(Data items)
· · ·
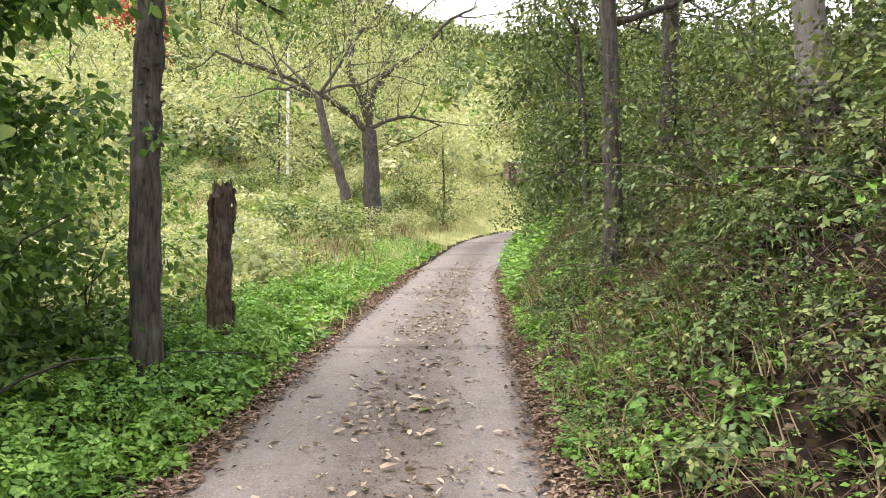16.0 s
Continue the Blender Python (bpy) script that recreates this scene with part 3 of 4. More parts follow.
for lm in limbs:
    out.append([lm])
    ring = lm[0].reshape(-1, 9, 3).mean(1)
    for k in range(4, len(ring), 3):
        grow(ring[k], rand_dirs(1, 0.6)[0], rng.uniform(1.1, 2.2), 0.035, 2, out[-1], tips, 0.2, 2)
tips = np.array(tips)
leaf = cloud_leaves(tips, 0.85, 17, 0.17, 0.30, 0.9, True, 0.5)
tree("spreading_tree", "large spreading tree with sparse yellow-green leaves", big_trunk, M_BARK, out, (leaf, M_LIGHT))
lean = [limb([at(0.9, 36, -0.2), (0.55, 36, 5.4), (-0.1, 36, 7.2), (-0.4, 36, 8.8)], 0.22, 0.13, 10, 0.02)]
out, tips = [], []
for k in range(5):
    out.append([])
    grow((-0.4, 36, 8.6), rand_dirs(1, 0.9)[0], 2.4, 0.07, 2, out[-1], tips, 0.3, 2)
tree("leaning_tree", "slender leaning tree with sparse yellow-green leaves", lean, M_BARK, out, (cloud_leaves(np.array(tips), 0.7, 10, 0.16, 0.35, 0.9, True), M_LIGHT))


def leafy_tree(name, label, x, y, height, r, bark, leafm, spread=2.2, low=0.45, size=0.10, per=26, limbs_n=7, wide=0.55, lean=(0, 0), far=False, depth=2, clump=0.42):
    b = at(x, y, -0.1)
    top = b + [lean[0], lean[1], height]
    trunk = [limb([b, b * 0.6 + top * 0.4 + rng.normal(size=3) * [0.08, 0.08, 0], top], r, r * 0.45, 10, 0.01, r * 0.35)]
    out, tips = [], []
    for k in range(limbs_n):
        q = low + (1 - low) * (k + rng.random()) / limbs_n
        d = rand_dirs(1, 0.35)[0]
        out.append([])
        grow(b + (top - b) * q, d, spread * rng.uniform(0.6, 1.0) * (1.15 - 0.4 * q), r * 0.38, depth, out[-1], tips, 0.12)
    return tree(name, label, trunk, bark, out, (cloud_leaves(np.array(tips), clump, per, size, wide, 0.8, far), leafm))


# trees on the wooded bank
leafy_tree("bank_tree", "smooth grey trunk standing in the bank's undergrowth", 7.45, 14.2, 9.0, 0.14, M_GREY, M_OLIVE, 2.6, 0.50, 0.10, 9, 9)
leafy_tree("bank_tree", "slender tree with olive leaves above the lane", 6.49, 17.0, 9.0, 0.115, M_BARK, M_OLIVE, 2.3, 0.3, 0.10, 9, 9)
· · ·
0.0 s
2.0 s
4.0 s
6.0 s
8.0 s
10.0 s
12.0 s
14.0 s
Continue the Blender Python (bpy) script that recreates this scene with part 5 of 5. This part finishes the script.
· · ·
Pull every line containing the word "Python" out of the material.

→ Worked answer:
Continue the Blender Python (bpy) script that recreates this scene with part 3 of 4. More parts follow.
Continue the Blender Python (bpy) script that recreates this scene with part 5 of 5. This part finishes the script.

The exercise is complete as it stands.